• _Required task_
Transcribe the listing in full, excluding any pictures.

• _Provided data_
=-=-=-=-=

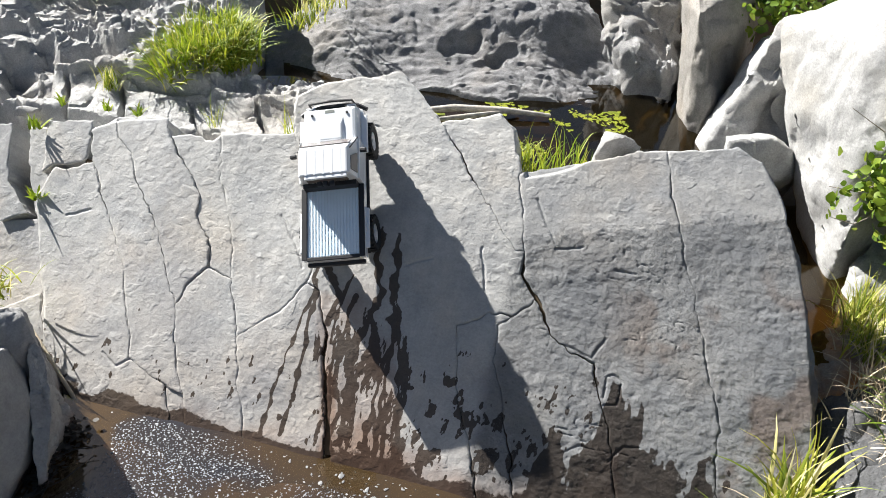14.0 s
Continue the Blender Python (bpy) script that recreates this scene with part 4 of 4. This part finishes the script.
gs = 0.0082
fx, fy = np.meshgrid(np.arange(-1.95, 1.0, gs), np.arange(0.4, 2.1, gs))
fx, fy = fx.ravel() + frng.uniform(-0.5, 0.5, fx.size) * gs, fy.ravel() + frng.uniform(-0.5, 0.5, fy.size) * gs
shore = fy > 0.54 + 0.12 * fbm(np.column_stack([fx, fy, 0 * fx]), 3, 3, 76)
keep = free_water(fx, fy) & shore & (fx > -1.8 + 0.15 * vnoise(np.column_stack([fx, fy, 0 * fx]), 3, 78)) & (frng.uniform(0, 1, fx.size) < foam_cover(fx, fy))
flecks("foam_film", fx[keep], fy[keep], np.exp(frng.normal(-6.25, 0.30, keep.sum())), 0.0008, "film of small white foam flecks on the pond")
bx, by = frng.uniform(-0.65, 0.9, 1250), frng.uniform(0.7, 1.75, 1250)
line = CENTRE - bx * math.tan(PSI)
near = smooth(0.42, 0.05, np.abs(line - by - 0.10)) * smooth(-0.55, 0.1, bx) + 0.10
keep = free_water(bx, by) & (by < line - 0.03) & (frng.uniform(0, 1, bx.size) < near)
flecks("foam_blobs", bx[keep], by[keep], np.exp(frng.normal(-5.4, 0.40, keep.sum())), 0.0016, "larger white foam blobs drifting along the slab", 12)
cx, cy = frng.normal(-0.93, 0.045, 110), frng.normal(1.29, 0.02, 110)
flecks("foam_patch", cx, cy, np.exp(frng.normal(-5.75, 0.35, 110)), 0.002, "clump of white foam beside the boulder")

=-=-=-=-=

• _Completed task_
14.0 s
Continue the Blender Python (bpy) script that recreates this scene with part 4 of 4. This part finishes the script.
gs = 0.0082
fx, fy = np.meshgrid(np.arange(-1.95, 1.0, gs), np.arange(0.4, 2.1, gs))
fx, fy = fx.ravel() + frng.uniform(-0.5, 0.5, fx.size) * gs, fy.ravel() + frng.uniform(-0.5, 0.5, fy.size) * gs
shore = fy > 0.54 + 0.12 * fbm(np.column_stack([fx, fy, 0 * fx]), 3, 3, 76)
keep = free_water(fx, fy) & shore & (fx > -1.8 + 0.15 * vnoise(np.column_stack([fx, fy, 0 * fx]), 3, 78)) & (frng.uniform(0, 1, fx.size) < foam_cover(fx, fy))
flecks("foam_film", fx[keep], fy[keep], np.exp(frng.normal(-6.25, 0.30, keep.sum())), 0.0008, "film of small white foam flecks on the pond")
bx, by = frng.uniform(-0.65, 0.9, 1250), frng.uniform(0.7, 1.75, 1250)
line = CENTRE - bx * math.tan(PSI)
near = smooth(0.42, 0.05, np.abs(line - by - 0.10)) * smooth(-0.55, 0.1, bx) + 0.10
keep = free_water(bx, by) & (by < line - 0.03) & (frng.uniform(0, 1, bx.size) < near)
flecks("foam_blobs", bx[keep], by[keep], np.exp(frng.normal(-5.4, 0.40, keep.sum())), 0.0016, "larger white foam blobs drifting along the slab", 12)
cx, cy = frng.normal(-0.93, 0.045, 110), frng.normal(1.29, 0.02, 110)
flecks("foam_patch", cx, cy, np.exp(frng.normal(-5.75, 0.35, 110)), 0.002, "clump of white foam beside the boulder")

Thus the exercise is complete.